# Given request
Find each line with the word "noise" and say how many there are, nothing else.
==== Information provided
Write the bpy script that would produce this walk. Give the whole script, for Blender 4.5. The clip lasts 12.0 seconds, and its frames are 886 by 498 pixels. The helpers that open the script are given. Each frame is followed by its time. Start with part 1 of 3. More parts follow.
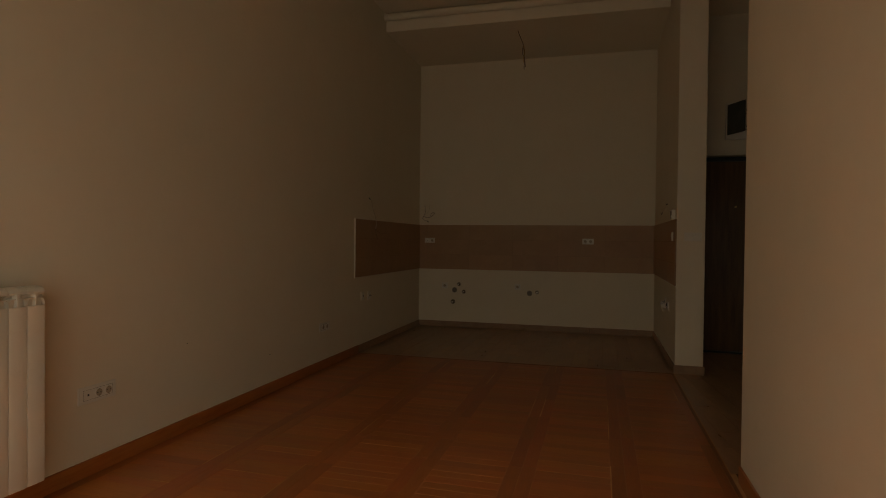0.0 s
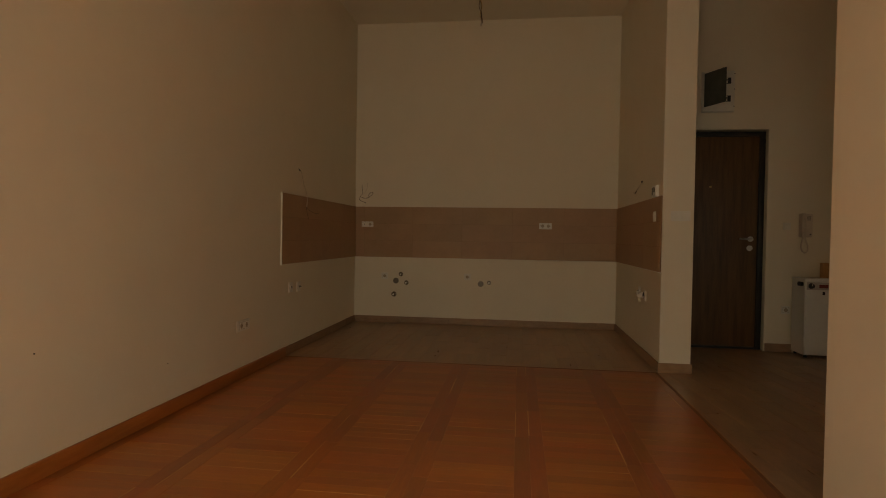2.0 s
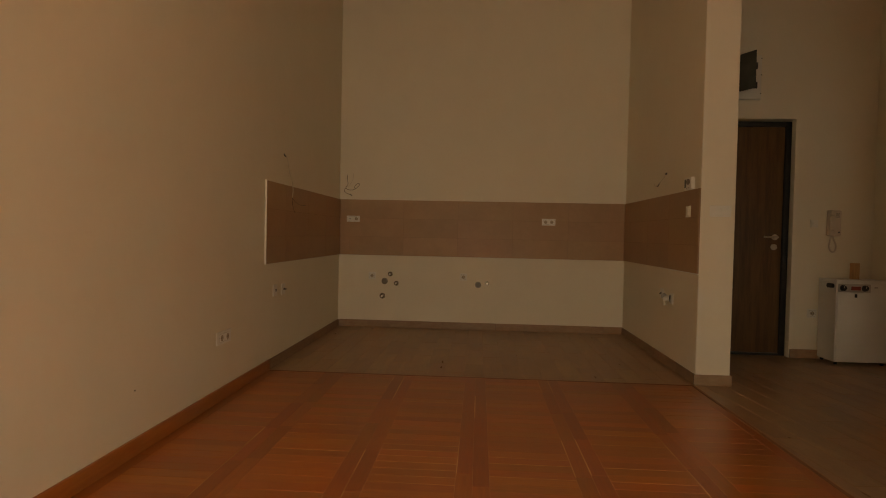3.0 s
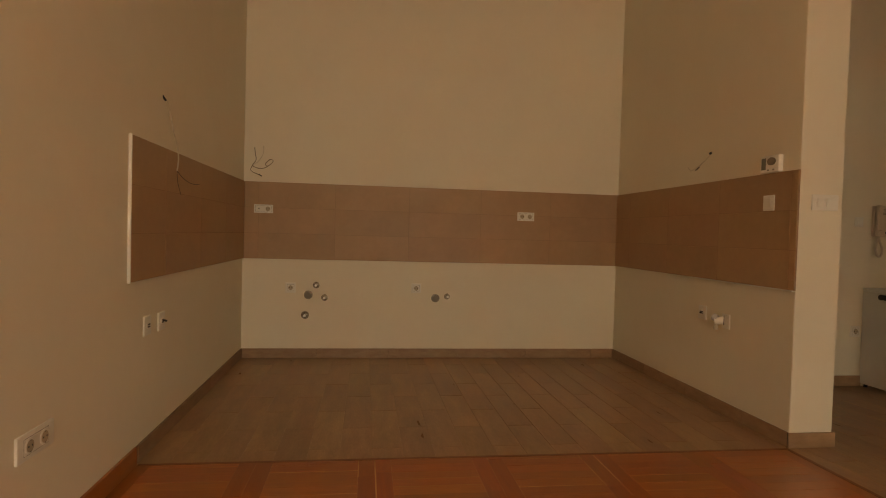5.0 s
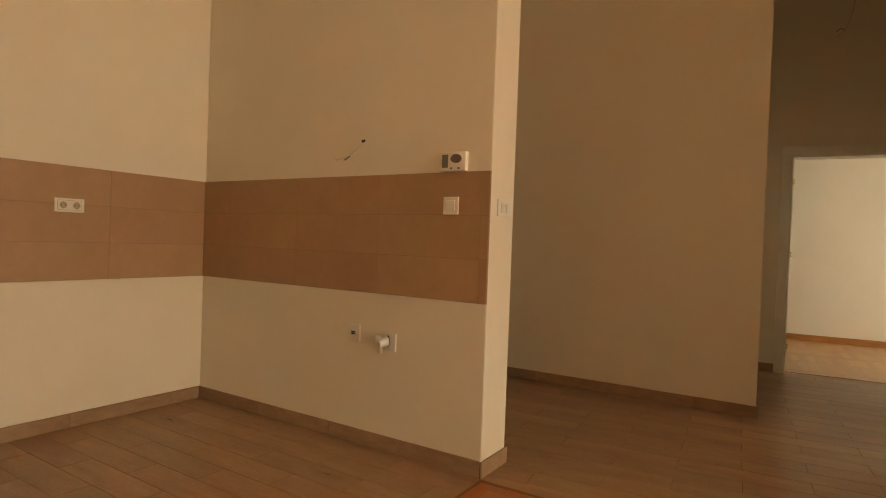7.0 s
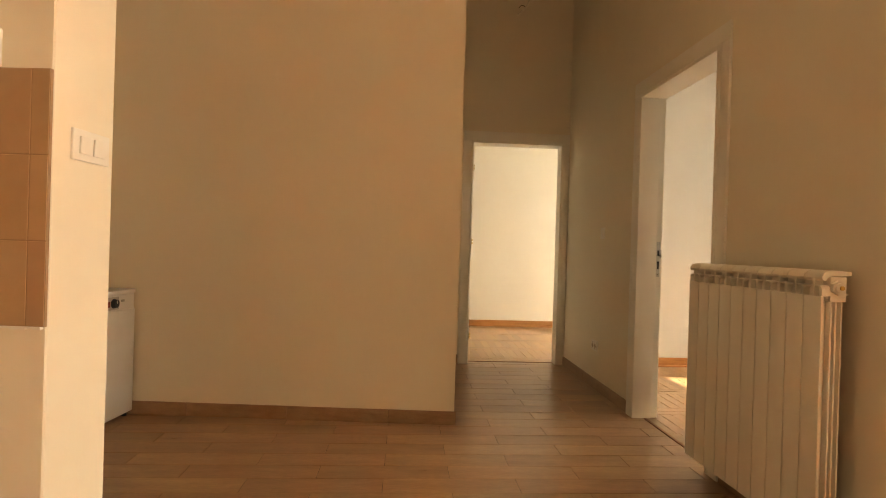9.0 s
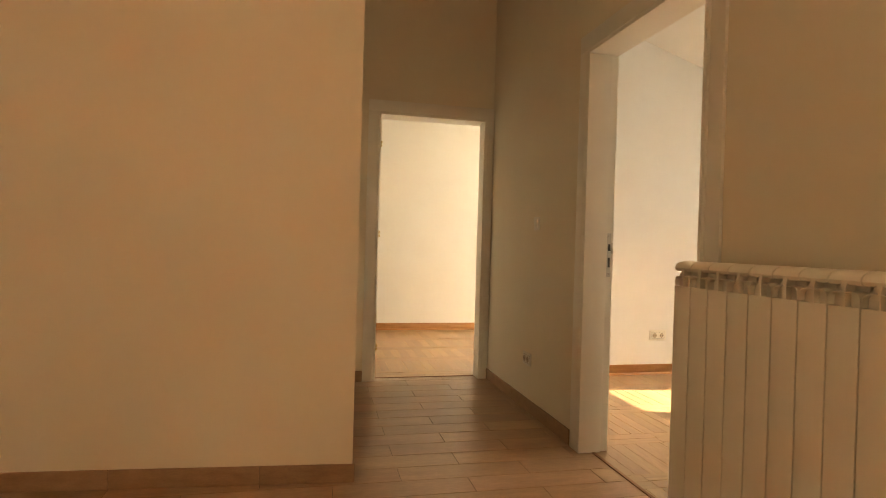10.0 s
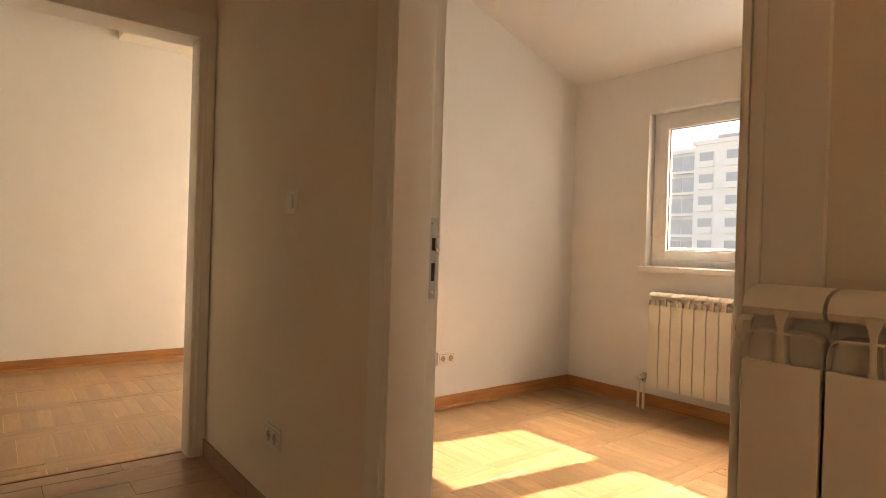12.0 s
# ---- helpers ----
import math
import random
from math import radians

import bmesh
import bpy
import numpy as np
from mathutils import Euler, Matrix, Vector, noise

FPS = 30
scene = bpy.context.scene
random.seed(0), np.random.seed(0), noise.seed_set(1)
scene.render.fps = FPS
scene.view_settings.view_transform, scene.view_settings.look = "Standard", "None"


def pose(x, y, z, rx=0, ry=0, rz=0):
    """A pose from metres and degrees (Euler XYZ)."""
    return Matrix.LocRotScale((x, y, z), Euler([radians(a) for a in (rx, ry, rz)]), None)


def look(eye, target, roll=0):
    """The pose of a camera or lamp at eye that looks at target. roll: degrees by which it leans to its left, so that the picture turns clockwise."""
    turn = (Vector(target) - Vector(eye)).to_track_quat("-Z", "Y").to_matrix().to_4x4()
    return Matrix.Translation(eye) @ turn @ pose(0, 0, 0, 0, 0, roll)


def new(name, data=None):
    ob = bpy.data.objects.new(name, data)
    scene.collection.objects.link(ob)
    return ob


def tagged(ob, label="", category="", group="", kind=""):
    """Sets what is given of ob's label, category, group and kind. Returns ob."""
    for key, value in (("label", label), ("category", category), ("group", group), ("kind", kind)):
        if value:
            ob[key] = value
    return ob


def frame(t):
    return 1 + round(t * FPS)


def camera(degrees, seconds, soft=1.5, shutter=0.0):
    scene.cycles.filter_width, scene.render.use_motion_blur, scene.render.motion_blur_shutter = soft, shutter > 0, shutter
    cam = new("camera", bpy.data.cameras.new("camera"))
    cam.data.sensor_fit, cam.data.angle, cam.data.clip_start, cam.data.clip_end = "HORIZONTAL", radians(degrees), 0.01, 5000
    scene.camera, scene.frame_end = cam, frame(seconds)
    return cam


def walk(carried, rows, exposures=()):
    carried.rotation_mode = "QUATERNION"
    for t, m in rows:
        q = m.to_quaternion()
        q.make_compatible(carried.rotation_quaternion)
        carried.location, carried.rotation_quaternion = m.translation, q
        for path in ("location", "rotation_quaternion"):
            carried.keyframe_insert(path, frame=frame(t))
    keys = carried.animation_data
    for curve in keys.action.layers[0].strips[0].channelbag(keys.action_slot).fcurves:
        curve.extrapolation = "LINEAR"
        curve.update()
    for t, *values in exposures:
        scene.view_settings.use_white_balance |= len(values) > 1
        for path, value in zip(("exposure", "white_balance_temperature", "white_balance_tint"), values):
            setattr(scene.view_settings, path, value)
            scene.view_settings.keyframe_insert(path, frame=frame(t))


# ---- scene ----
cam = camera(75.4, 12.0, soft=1.0)
PATH = [
    (0, (2.523, -7.944, 1.226), (1.997, -6.015, 1.198), 0.6),
    (0.5, (2.43, -7.764, 1.167), (1.791, -5.869, 1.128), 0.6),
    (1, (2.335, -7.537, 1.114), (1.773, -5.618, 1.073), 0.7),
    (1.5, (2.258, -7.32, 1.061), (1.917, -5.35, 1.028), 0.8),
    (2, (2.064, -7.065, 1.088), (1.801, -5.083, 1.046), 0.9),
    (2.5, (1.817, -6.779, 1.076), (1.585, -4.793, 1.03), 1.0),
    (3, (1.607, -6.497, 1.074), (1.481, -4.502, 1.024), 1.2),
    (5, (1.001, -4.876, 1.072), (1.268, -2.895, 1.018), 1.6),
    (5.5, (0.888, -4.469, 1.078), (1.499, -2.565, 1.031), 2.0),
    (6, (0.799, -4.051, 1.098), (1.917, -2.393, 1.061), 2.0),
    (6.5, (0.786, -3.682, 1.097), (2.162, -2.231, 1.071), 2.2),
    (7, (0.831, -3.443, 1.116), (2.517, -2.366, 1.089), 2.1),
    (7.5, (0.917, -3.282, 1.075), (2.831, -2.701, 1.075), 1.7),
    (7.7, (1.002, -3.237, 1.063), (2.949, -2.778, 1.067), 1.6),
    (9.3, (2.107, -3.173, 1.049), (4.106, -3.229, 1.038), 1.69),
    (9.5, (2.294, -3.199, 1.049), (4.289, -3.338, 1.035), 1.62),
    (10, (2.718, -3.228, 1.046), (4.702, -3.483, 1.029), 1.61),
    (10.5, (3.115, -3.281, 1.064), (5.06, -3.749, 1.044), 1.54),
    (11, (3.483, -3.384, 1.052), (5.4, -3.955, 1.03), 1.66),
    (11.5, (3.823, -3.493, 1.033), (5.704, -4.173, 1.02), 1.68),
    (12, (4.181, -3.609, 1.044), (5.861, -4.694, 1.039), 1.78),
]
EXPO = [(0.0, -1.5, 9600, 10), (0.5, -1.25, 9600, 10), (1.0, -0.97, 9600, 9), (1.5, -0.62, 9900, 10), (2.0, -0.36, 10400, 12),
        (2.5, -0.11, 10900, 14), (3.0, 0.12, 11500, 15), (5.0, 0.77, 11600, 16), (6.0, 1.12, 11400, 14), (7.5, 1.8, 10700, 14),
        (9.5, 2.42, 10600, 14), (10.5, 2.38, 10200, 16), (11.0, 2.18, 10000, 20), (12.0, 2.02, 9800, 23)]
walk(cam, [(t, look(eye, target, roll)) for t, eye, target, roll in PATH], EXPO)

# the hall, the corridor and both bedrooms stand at a slight angle to the living room
SKEW = 5.34
HALL = pose(3.242, -4.535, 0, 0, 0, SKEW)
HOME = Matrix.Identity(4)


def hall(x, y, z=0.0, rz=0.0):
    return HALL @ pose(x, y, z, 0, 0, rz)


# ---- world, sun and window light ----
SUN_EL, SUN_TURN = 42.0, 8.5
world = bpy.data.worlds.new("sky")
scene.world = world
world.use_nodes = True
wn = world.node_tree.nodes
sky = wn.new("ShaderNodeTexSky")
sky.sky_type, sky.sun_disc = "NISHITA", False
sky.sun_elevation = radians(SUN_EL)
sky.sun_rotation = radians(180 - SKEW + SUN_TURN)
world.node_tree.links.new(sky.outputs[0], wn["Background"].inputs[0])
wn["Background"].inputs[1].default_value = 0.11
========
# Finished answer
2